■ **OBJECTIVE**
Quote only the lines from the line containing "radians(degrees), 0.01, 5000" to the line containing "for curve in", with both of those lines included, please, exactly as written.

■ **RECORDED DATA**
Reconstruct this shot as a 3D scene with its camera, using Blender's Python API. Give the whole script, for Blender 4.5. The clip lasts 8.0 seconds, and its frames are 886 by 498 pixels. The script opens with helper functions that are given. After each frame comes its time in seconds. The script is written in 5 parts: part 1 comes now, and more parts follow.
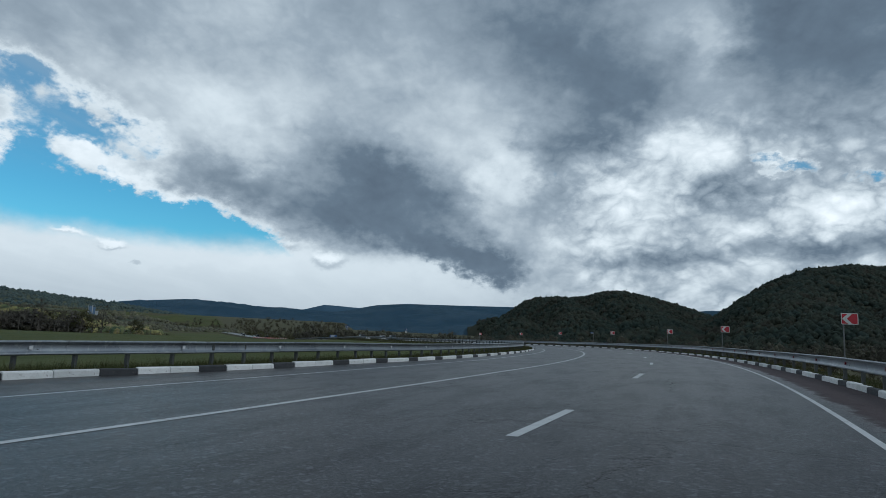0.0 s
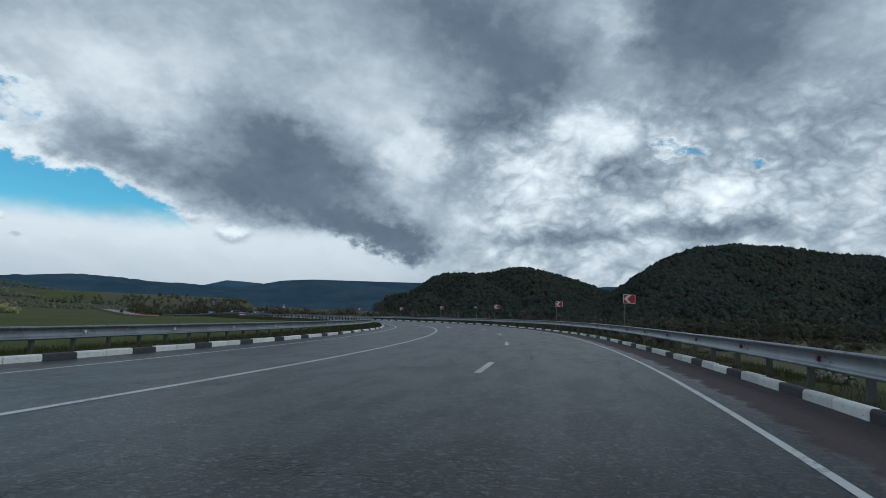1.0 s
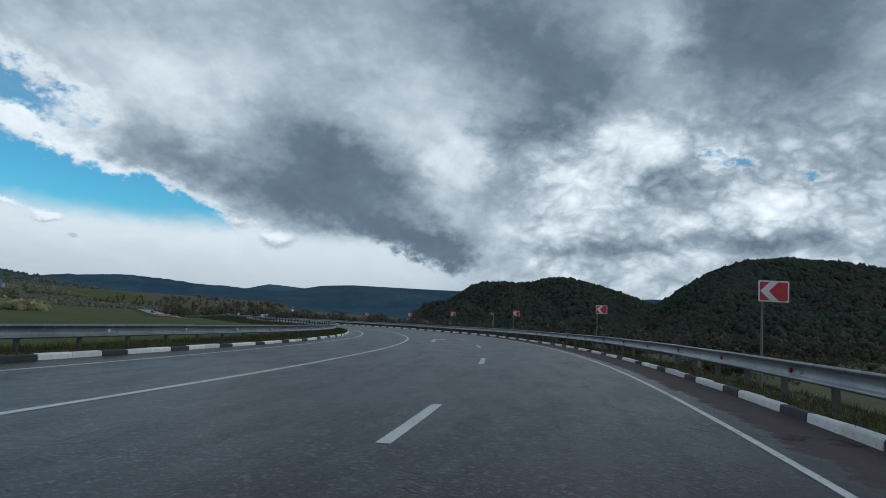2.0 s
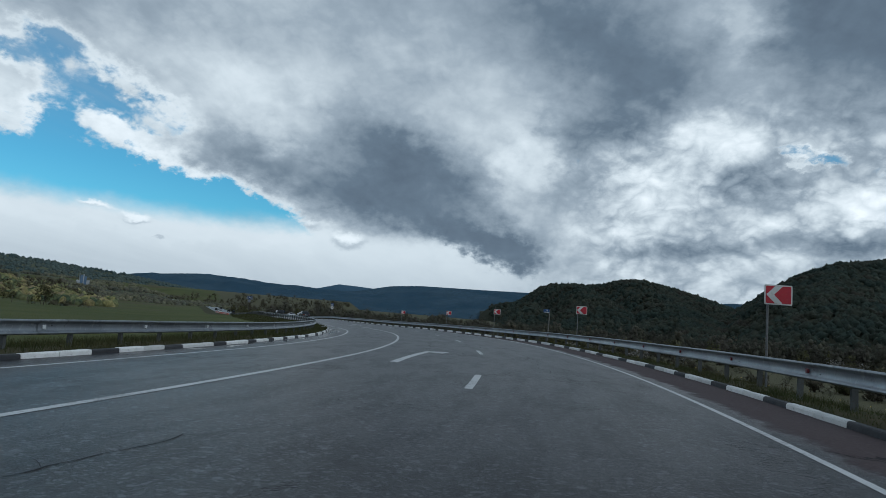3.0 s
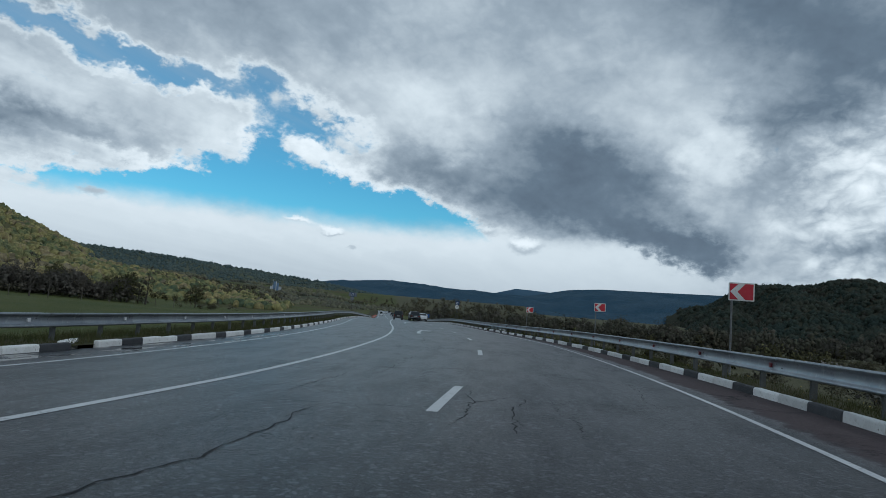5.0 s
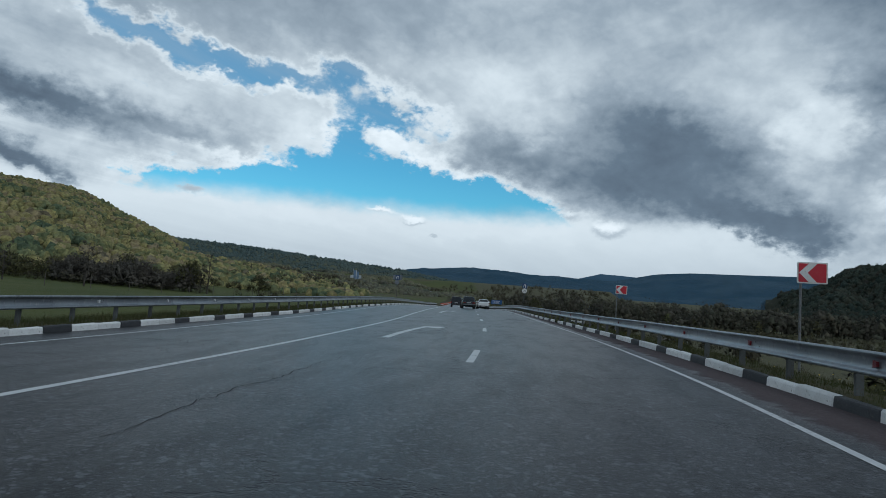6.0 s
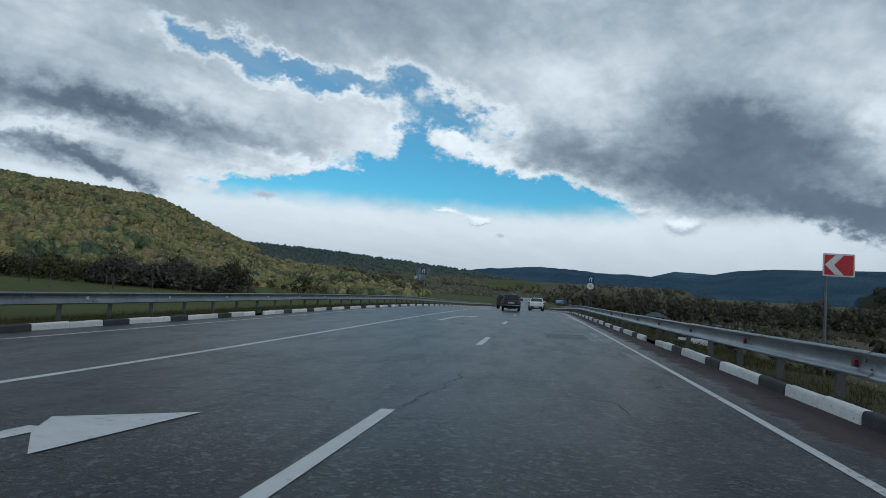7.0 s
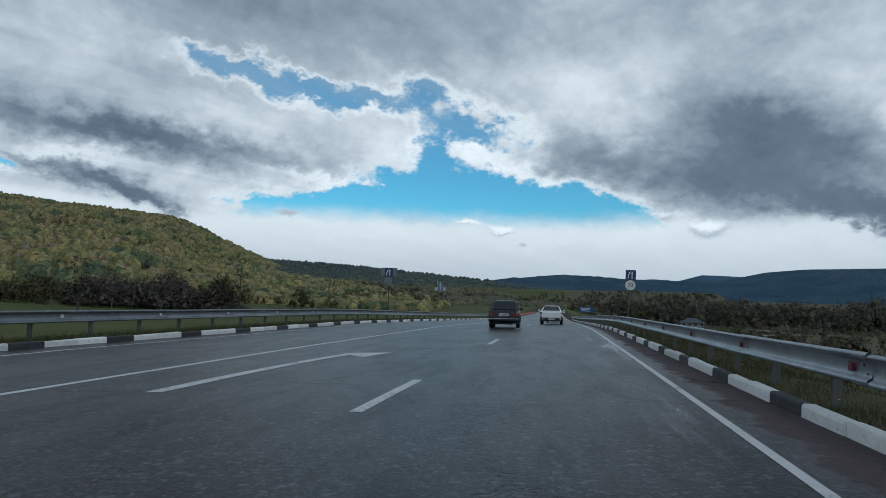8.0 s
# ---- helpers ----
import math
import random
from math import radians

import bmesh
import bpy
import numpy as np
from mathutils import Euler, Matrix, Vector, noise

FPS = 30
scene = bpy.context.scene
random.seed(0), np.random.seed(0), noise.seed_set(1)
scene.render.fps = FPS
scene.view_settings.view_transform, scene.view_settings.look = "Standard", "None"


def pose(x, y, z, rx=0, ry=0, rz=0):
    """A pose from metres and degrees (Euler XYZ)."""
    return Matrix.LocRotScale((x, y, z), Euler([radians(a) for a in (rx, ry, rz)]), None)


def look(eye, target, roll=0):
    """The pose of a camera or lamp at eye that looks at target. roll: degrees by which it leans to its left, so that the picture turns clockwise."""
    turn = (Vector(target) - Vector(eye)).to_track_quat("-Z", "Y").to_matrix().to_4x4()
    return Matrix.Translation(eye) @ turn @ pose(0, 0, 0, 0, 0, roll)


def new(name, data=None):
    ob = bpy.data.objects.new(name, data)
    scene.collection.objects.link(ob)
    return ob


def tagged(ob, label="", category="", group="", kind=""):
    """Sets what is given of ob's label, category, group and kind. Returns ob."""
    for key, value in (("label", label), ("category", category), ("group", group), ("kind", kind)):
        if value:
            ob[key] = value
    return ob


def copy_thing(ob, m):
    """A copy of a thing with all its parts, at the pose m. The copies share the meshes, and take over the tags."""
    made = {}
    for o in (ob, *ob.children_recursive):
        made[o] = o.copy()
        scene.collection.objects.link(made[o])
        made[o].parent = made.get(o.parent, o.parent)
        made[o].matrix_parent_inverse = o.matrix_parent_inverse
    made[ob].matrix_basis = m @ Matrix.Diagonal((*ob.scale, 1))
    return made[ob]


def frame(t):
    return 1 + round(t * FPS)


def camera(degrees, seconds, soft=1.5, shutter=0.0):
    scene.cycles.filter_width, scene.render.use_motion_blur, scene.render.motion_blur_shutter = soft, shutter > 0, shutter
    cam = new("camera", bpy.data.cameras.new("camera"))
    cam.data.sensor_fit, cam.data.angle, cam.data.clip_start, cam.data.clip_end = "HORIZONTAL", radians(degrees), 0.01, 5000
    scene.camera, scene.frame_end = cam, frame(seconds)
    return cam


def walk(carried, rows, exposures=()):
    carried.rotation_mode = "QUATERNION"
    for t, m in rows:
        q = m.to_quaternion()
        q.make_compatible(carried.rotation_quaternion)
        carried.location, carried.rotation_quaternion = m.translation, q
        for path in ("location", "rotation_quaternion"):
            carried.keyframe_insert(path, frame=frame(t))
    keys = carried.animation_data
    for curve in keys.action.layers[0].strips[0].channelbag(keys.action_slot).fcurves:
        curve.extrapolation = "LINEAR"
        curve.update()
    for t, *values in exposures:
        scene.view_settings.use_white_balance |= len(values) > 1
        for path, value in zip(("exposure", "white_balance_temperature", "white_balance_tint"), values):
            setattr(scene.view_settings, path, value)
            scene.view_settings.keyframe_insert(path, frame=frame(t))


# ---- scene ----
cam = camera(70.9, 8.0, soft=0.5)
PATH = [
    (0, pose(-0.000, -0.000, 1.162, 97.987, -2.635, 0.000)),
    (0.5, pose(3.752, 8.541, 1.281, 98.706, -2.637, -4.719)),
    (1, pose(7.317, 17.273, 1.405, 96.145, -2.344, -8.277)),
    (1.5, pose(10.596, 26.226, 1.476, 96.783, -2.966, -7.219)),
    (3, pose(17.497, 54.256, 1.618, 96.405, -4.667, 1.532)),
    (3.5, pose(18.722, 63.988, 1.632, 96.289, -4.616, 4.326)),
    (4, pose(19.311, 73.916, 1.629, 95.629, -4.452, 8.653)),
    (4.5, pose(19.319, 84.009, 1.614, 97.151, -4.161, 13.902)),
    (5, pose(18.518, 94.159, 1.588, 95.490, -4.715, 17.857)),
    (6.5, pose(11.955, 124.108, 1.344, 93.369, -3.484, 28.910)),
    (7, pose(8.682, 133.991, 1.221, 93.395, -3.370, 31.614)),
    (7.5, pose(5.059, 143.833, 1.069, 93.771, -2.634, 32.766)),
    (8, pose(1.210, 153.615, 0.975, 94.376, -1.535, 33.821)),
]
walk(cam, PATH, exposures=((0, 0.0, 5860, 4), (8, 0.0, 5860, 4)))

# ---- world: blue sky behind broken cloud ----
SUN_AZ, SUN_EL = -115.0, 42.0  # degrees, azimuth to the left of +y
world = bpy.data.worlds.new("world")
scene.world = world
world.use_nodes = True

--

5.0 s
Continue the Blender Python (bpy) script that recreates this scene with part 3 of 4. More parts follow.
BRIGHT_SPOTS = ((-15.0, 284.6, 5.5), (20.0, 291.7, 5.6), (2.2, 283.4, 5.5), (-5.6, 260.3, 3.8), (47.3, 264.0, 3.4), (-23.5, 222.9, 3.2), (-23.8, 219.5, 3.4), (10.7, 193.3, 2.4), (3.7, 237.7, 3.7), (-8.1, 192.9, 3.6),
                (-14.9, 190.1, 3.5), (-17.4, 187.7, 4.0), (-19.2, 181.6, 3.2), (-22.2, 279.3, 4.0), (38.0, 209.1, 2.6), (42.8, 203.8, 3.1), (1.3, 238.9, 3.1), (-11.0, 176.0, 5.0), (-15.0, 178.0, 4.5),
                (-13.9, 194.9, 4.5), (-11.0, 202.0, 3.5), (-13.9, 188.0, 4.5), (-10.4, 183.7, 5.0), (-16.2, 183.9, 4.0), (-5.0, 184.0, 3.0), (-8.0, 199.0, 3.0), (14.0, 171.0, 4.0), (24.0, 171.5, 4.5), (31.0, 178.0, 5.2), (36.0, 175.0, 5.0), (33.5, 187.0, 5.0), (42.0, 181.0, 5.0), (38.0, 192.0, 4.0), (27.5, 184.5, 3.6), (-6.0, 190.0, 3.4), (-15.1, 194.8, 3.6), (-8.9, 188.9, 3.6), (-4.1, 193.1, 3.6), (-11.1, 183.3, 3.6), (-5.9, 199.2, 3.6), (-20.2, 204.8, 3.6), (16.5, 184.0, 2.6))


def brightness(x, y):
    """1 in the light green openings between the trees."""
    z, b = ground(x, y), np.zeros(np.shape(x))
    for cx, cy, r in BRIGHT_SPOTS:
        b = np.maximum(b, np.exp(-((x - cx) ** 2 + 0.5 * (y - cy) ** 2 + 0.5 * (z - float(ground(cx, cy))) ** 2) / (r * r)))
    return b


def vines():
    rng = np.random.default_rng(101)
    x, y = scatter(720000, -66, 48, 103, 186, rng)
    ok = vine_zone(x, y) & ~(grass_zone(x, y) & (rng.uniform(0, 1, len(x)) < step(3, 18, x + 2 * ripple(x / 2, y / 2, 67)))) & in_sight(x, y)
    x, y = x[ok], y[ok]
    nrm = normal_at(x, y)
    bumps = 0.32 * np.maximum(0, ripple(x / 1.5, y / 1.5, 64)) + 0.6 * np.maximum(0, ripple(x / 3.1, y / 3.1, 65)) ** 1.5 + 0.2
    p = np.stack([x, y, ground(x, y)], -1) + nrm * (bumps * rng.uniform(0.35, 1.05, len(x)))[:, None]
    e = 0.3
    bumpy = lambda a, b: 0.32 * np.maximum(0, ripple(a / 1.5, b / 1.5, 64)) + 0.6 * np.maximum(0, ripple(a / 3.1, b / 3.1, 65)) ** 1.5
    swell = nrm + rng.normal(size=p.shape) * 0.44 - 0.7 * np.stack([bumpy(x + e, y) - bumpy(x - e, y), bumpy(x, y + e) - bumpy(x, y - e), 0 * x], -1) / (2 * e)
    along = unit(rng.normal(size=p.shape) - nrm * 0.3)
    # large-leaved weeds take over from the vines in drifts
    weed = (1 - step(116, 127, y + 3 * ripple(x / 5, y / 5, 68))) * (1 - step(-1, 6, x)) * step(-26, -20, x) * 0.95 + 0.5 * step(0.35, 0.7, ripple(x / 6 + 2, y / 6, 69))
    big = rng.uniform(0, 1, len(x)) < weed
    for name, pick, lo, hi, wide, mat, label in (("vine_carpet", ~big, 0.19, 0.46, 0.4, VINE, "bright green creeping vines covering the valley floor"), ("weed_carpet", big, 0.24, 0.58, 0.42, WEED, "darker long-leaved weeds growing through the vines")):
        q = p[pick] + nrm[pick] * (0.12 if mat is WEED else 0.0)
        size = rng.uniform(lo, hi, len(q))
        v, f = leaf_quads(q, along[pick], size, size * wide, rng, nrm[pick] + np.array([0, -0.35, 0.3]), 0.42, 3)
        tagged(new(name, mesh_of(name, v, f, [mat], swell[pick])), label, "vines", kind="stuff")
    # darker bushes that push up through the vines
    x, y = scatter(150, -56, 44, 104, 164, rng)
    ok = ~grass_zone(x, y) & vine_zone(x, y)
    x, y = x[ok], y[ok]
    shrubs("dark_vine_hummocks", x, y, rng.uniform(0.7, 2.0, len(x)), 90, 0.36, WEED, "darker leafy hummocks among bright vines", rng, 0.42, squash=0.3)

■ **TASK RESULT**
    cam.data.sensor_fit, cam.data.angle, cam.data.clip_start, cam.data.clip_end = "HORIZONTAL", radians(degrees), 0.01, 5000
    scene.camera, scene.frame_end = cam, frame(seconds)
    return cam


def walk(carried, rows, exposures=()):
    carried.rotation_mode = "QUATERNION"
    for t, m in rows:
        q = m.to_quaternion()
        q.make_compatible(carried.rotation_quaternion)
        carried.location, carried.rotation_quaternion = m.translation, q
        for path in ("location", "rotation_quaternion"):
            carried.keyframe_insert(path, frame=frame(t))
    keys = carried.animation_data
    for curve in keys.action.layers[0].strips[0].channelbag(keys.action_slot).fcurves:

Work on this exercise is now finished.